▸ THE PROBLEM: Below this line is a set of entries; quote exactly the lines from the line that contains "finishes the script." to the line that contains "return made[i, j, z]", both lines included.

Begin

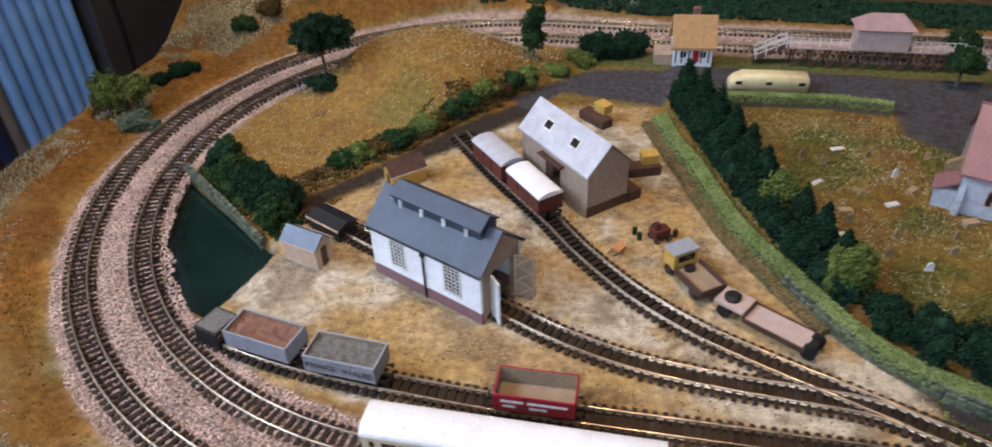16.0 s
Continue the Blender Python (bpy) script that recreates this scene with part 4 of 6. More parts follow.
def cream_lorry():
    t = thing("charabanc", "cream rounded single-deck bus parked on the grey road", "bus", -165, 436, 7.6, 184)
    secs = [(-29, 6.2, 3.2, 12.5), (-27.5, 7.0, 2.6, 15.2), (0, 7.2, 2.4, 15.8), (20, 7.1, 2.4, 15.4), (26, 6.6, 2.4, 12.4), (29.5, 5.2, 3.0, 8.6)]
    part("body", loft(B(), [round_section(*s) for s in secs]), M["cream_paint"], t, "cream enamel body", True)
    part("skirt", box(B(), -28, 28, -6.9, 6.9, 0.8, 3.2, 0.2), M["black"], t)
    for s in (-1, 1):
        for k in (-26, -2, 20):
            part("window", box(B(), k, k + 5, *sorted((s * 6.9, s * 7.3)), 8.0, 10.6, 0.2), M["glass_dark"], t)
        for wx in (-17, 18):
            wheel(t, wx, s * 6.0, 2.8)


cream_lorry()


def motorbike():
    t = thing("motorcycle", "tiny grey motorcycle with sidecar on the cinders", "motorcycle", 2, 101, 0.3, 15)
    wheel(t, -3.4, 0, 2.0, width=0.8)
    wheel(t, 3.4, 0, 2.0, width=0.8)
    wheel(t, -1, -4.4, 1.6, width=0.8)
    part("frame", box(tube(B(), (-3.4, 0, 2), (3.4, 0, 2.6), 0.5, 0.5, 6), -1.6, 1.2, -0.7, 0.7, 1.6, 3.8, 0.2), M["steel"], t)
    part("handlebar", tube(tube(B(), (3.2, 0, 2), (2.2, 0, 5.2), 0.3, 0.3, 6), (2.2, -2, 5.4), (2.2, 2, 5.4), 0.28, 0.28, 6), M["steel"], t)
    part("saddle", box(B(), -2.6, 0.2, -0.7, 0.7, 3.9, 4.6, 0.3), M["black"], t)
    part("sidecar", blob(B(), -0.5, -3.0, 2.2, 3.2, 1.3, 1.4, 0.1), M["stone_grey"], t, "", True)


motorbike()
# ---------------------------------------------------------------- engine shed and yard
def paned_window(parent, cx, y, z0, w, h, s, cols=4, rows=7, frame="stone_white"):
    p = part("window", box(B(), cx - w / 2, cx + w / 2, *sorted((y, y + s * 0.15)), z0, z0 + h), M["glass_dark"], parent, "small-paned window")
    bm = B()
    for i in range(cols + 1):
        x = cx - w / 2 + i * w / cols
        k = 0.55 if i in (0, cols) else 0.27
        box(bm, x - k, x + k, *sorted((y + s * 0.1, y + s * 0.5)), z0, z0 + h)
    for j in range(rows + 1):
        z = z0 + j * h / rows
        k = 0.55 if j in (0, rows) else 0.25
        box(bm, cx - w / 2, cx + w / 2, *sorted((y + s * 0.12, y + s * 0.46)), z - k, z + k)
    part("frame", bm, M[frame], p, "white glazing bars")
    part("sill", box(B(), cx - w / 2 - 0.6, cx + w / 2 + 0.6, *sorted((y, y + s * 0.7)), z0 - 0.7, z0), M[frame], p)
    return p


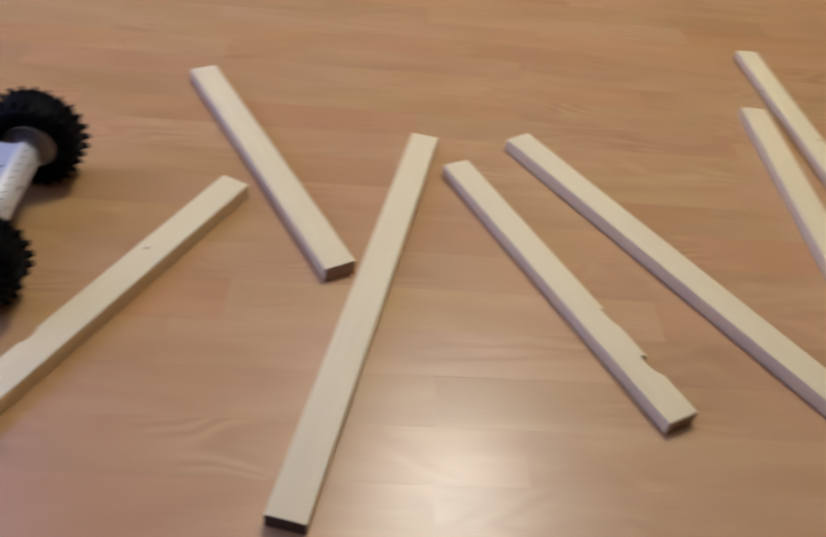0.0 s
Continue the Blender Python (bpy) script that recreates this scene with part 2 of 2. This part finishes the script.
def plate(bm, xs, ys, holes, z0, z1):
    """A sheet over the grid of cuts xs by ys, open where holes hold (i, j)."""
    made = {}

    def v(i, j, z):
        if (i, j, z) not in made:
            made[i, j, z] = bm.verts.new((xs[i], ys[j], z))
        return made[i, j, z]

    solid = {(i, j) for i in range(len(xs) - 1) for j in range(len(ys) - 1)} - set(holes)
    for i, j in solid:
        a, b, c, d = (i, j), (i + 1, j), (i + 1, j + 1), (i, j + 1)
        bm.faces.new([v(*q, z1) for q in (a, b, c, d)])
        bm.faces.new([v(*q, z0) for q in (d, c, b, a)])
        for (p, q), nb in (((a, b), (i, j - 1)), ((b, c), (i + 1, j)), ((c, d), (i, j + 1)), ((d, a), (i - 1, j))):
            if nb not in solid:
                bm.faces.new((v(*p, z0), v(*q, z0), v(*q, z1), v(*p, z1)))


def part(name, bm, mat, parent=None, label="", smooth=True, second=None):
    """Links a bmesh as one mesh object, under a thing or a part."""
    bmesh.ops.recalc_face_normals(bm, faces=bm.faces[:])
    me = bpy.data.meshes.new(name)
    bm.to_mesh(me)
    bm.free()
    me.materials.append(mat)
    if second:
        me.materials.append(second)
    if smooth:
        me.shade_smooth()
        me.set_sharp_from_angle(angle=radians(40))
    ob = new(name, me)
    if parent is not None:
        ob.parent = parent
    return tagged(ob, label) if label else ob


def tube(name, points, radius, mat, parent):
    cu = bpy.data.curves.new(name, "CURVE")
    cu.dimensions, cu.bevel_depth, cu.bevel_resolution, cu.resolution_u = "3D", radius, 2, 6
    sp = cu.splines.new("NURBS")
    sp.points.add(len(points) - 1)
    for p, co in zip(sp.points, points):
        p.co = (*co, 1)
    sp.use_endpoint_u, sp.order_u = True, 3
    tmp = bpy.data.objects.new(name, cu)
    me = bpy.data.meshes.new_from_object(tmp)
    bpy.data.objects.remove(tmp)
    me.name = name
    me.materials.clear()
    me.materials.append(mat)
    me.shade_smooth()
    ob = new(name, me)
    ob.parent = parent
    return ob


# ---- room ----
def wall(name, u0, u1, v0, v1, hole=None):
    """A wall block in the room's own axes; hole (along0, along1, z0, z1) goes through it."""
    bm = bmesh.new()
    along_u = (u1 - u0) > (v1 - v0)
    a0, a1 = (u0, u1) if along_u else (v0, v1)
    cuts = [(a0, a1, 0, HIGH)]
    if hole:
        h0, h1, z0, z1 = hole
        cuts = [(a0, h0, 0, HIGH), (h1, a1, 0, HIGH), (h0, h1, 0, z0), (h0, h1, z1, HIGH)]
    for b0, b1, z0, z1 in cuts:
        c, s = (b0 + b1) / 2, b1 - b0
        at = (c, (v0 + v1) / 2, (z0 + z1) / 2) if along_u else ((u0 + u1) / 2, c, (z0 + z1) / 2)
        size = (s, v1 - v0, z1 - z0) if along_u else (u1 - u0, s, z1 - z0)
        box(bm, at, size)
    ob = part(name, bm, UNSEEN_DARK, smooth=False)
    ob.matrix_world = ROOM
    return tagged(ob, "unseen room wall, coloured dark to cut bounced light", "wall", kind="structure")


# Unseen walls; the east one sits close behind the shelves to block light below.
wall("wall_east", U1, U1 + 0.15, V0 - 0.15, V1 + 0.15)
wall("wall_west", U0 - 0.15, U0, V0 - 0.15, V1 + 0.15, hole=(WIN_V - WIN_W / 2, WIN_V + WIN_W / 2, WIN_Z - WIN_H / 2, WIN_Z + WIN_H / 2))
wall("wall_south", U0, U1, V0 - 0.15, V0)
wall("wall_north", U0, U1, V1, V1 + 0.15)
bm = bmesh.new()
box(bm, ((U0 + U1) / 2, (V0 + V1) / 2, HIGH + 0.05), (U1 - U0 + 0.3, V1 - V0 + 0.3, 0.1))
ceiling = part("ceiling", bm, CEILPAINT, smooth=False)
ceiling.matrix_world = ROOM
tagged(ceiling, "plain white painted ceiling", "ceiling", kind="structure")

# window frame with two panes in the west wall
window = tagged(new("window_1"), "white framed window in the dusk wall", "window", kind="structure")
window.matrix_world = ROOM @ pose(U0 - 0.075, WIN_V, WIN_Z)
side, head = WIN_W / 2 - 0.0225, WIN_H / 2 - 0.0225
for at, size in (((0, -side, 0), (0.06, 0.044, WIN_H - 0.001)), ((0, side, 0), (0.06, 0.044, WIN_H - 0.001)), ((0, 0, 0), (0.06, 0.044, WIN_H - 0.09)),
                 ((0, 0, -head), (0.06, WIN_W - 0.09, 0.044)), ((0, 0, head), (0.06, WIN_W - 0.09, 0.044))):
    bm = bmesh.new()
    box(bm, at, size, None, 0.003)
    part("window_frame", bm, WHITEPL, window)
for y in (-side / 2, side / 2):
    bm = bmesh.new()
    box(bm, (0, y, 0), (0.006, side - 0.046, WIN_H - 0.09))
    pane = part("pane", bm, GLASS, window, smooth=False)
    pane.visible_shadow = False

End

▸ REPLY TO THE TASK:
Continue the Blender Python (bpy) script that recreates this scene with part 2 of 2. This part finishes the script.
def plate(bm, xs, ys, holes, z0, z1):
    """A sheet over the grid of cuts xs by ys, open where holes hold (i, j)."""
    made = {}

    def v(i, j, z):
        if (i, j, z) not in made:
            made[i, j, z] = bm.verts.new((xs[i], ys[j], z))
        return made[i, j, z]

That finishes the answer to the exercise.